REVIEW: "IPv6 Essentials", Silvia Hagen
- BKIPV6ES.RVW 20080922
"IPv6 Essentials", Silvia Hagen, 2006, 0-596-10058-2, U$44.99/C$58.99
%A Silvia Hagen
%C 103 Morris Street, Suite A, Sebastopol, CA 95472
%I O'Reilly & Associates, Inc.
%O U$44.99/C$58.99 800-998-9938 fax: 707-829-0104 nuts@...
%O Audience i+ Tech 2 Writing 2 (see revfaq.htm for explanation)
%P 418 p.
%T "IPv6 Essentials"
The preface states that the book is intended for anyone from network
engineers to those who are simply curious about Internet Protocol
version 6 (IPv6). (The author does note that there is not enough
detail for developers, and that full appreciation of the material
requires familiarity with the fundamental operations of IPv4, the
Chapter one provides some history of the foundational protocols of the
Internet, and certain drivers motivating the development of the new
generation. (An odd omission is the lack of any mention of versions 5
and 5.1.) The version 6 IP header has been simplified, and perhaps
chapter two follows this lead too closely, giving scant background for
the structure. There is some coverage of certain functions such as
fragmentation. The extended address space is one of the major
benefits of IPv6, and chapter three presents the address structure,
some discussion of prefixes and subnets, and retails the common
"grains of sand" analogy. (That analogy is actually far too small:
IPv6 addresses could be granted to approximately every molecule on the
surface of the earth down to a depth of one metre.)

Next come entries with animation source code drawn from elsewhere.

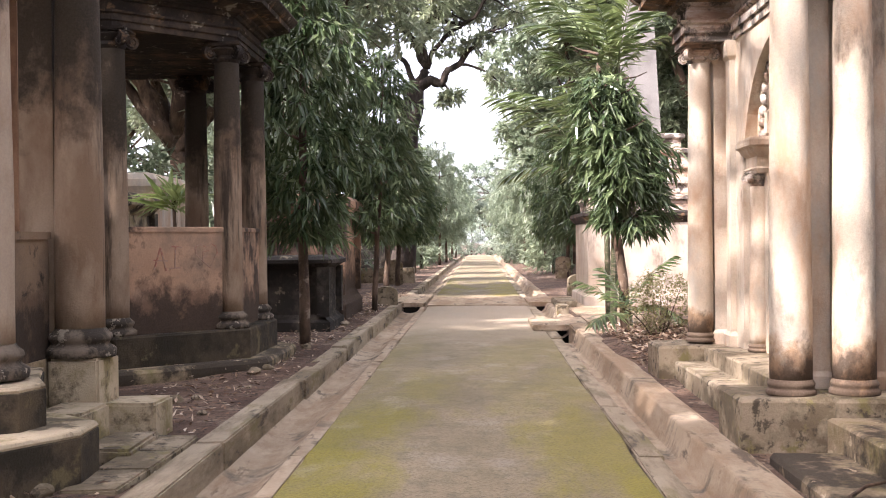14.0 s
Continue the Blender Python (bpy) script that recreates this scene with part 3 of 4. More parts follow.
structure(part("path", run(bmesh.new(), [(-1.2, -0.2), (-1.2, -0.012), (-1.185, 0), (-0.8, 0.006), (-0.3, 0.012), (0.3, 0.012), (0.8, 0.006), (1.185, 0), (1.2, -0.012), (1.2, -0.2)], Y0, Y1, 420, 0.022), PATHM), "mossy concrete footpath with green-brown patches")
structure(part("gutter_left", run(bmesh.new(), [(-1.33, -0.02), (-1.36, -0.06), (-1.48, -0.13), (-1.6, -0.155), (-1.72, -0.14), (-1.80, -0.10)], Y0, Y1, 300, 0.012), GUTTER, smooth=True), "shallow earthy concrete drain beside the path")
structure(part("gutter_right", run(bmesh.new(), [(1.38, -0.06), (1.42, -0.085), (1.53, -0.10), (1.555, -0.085), (1.575, -0.04), (1.625, 0.115), (1.635, 0.127), (1.65, 0.13), (1.86, 0.122), (1.90, 0.11), (1.91, -0.1)], Y0, 25.2, 780, 0.012), GUTTER), "smooth curved concrete drain and kerb")
structure(part("gutter_far", run(bmesh.new(), [(1.38, -0.03), (1.44, -0.08), (1.52, -0.12), (1.60, -0.06), (1.63, 0.05), (1.68, 0.085), (1.86, 0.085), (1.90, 0.07), (1.91, -0.1)], 26.4, Y1, 200, 0.03), GUTTER, smooth=True), "worn concrete drain beside the path")


# ---- round domes, tombs ----
def dome(parent, cx, cy, z, r, h, material, seg=40):
    prof = [(r * 1.03, z - 0.02), (r * 1.05, z + 0.06), (r * 1.0, z + 0.09)]
    prof += [(r * math.cos(a), z + 0.09 + h * math.sin(a)) for a in [math.pi / 2 * i / 14 for i in range(15)]][:-1] + [(0.02, z + 0.09 + h)]
    return part("dome", lathe(bmesh.new(), prof, cx, cy, seg, 0.012), material, parent, smooth=True)


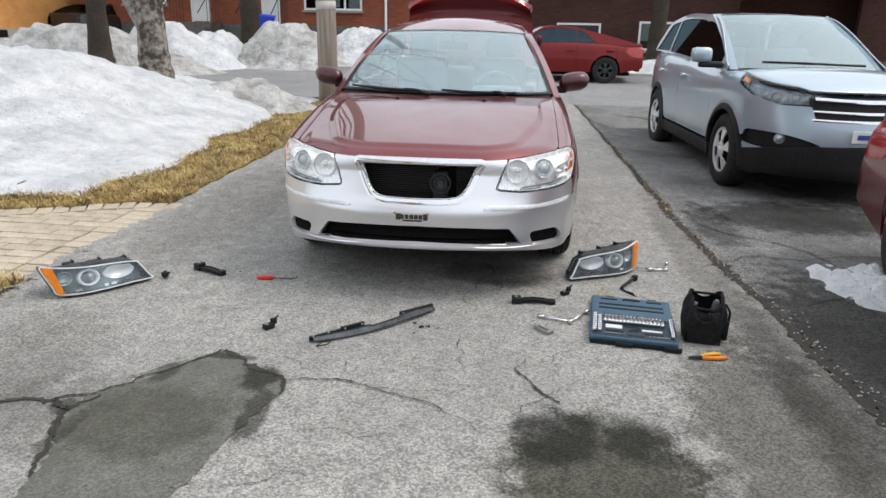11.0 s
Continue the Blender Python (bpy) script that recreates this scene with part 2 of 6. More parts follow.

Chapter four outlines the new range of ICMP (Internet Control Message
Protocol) structures for version 6. The secure aspects of IPv6, in
chapter 5, concentrate primarily on IPSec. The requirements and
provisions are not explained very well: for example, the
authentication of the node, rather than the user, is not pointed out.
An additional digression into firewalls contributes almost no value.
Chapter six is a very terse essay on quality of service.
Chapter seven mentions that IPv6 can function over various data link
technologies (as did IPv4 before it). The differences for standard
routing protocols under IPv6 (as opposed to v4) are noted in chapter
eight, but it is surprising that the new Neighbor Discovery (ND) and
stateless autoconfiguration are not explained. Chapter nine,
ostensibly about the upper layer protocols, basically says that the
applications will work if written for version 6. Options for version
4 and 6 co-operation and interoperability are explored in chapter ten.
Chapter eleven provides a fairly detailed examination of the new
functions for mobile IP. A listing of initial tools for exploring
version 6 with various operating systems are given in chapter twelve.
By and large, the promises of the preface are kept. Bradner and
Mankin's "IPng: Internet Protocol Next Generation" (cf. BKIPNG.RVW)
was an accessible but basic introduction. Thomas's "IPng and the
TCP/IP Protocols" (cf. BKIPNGTP.RVW) had the conceptual explanations
but not the gritty detail, while Goncalves and Niles did not provide a
structured account in "IPv6 Networks" (cf. BKIPV6NW.RVW). Hagen could
have created a more useful work by giving technicalities in certain
areas, but she has constructed an acceptable stepping stone for those
who wish to start exploring in the new protocol.